Nora : Ce n'était pas trop difficile. Nous avons une petite équipe où tout le monde comprend l'importance et l'urgence de l'inclusion. Cependant, nous avons dû réfléchir à de nombreux aspects : le budget, notre rythme, notre façon de travailler... Après tout, les ajustements nécessitent du temps, de l'attention, une approche personnelle et des ressources financières. En tant que festival nomade, nous avons aussi nos limites : nous ne disposons pas de nos propres productions ou de notre propre lieu que nous pourrions adapter complètement. D'un autre côté, cela signifie que nous ne devons pas convaincre trop de gens de prendre des risques ou d'expérimenter et de trouver des solutions. Nous travaillons également avec des partenaires qui peuvent prendre en charge certaines adaptations après nos événements. De cette manière, nous pouvons espérer servir de tremplin et inspirer d'autres acteurs du secteur à devenir plus inclusifs.
Expliquez clairement qu'une question ou une demande supplémentaire concernant l'accessibilité n'est pas un fardeau supplémentaire. C'est le fait que votre lieu ne soit pas accessible à ces personnes qui constitue un fardeau.
- Nora
Avez-vous des conseils à donner au secteur culturel ? Comment travailler sur l'inclusion ?

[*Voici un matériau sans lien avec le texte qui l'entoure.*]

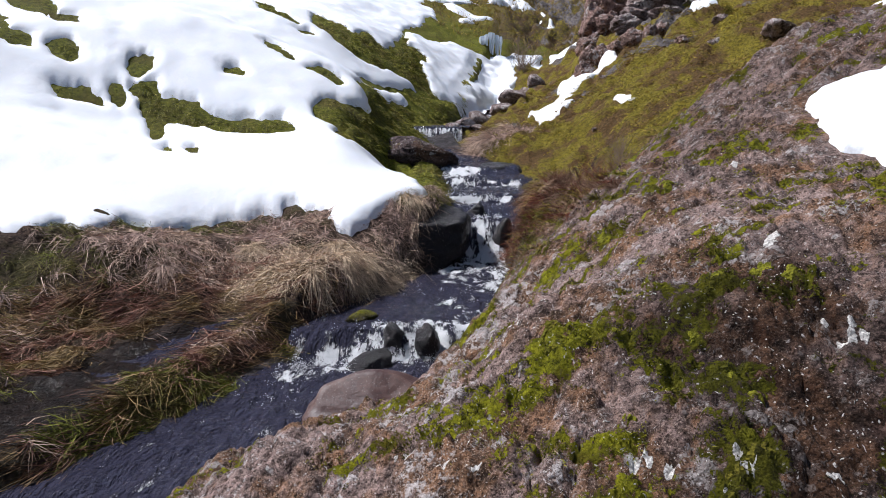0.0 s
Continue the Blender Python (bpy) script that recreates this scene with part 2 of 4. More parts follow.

Katrien : Il est particulièrement important d'y penser à l'avance. Que quelqu'un au sein de votre organisation ou de votre événement soit chargé de réfléchir à la manière d'attirer un public plus large. Quelles sont les mesures à prendre pour rendre le lieu accessible ? Comment la programmation peut-elle être adaptée pour permettre à un plus grand nombre de personnes d’y participer?
Nora : Il est préférable de communiquer de manière très transparente sur ce qui est accessible dans votre programme et pour qui. De cette manière, les personnes en situation d’handicap n'auront pas à se demander, à partir d'un texte promotionnel artistique ou du descriptif d'un spectacle, si celui-ci leur est accessible. Prenez le temps de réfléchir aux différents besoins qui peuvent exister et aux informations qu'il est pertinent de communiquer. Y aura-t-il des bruits forts ? Y aura-t-il des éclairs de lumière inattendus ? Y a-t-il une description audio ? Le lieu est-il accessible aux fauteuils roulants ? Que devez-vous faire si vous venez assister au spectacle en fauteuil roulant ? Expliquez clairement qu'une question ou une demande supplémentaire concernant l'accessibilité n'est pas un fardeau supplémentaire. C'est le fait que votre salle ne soit pas accessible à ces personnes qui constitue un fardeau.
Rashed : Je pense qu'un autre aspect important est l'interaction personnelle. J'essaie de me présenter partout comme Rashed la personne. Je ne peux rien contre le fait que j'ai un handicap et je ne le cache pas. Mais à part cela, j'essaie de me présenter en tant que personne autant que possible. Lorsque vous voyez quelque chose qui ne va pas, c'est bien que les gens vous demandent comment ils peuvent vous aider. Ce qui est encore plus agréable, c'est que les gens me demandent après un spectacle ce que j'en ai pensé.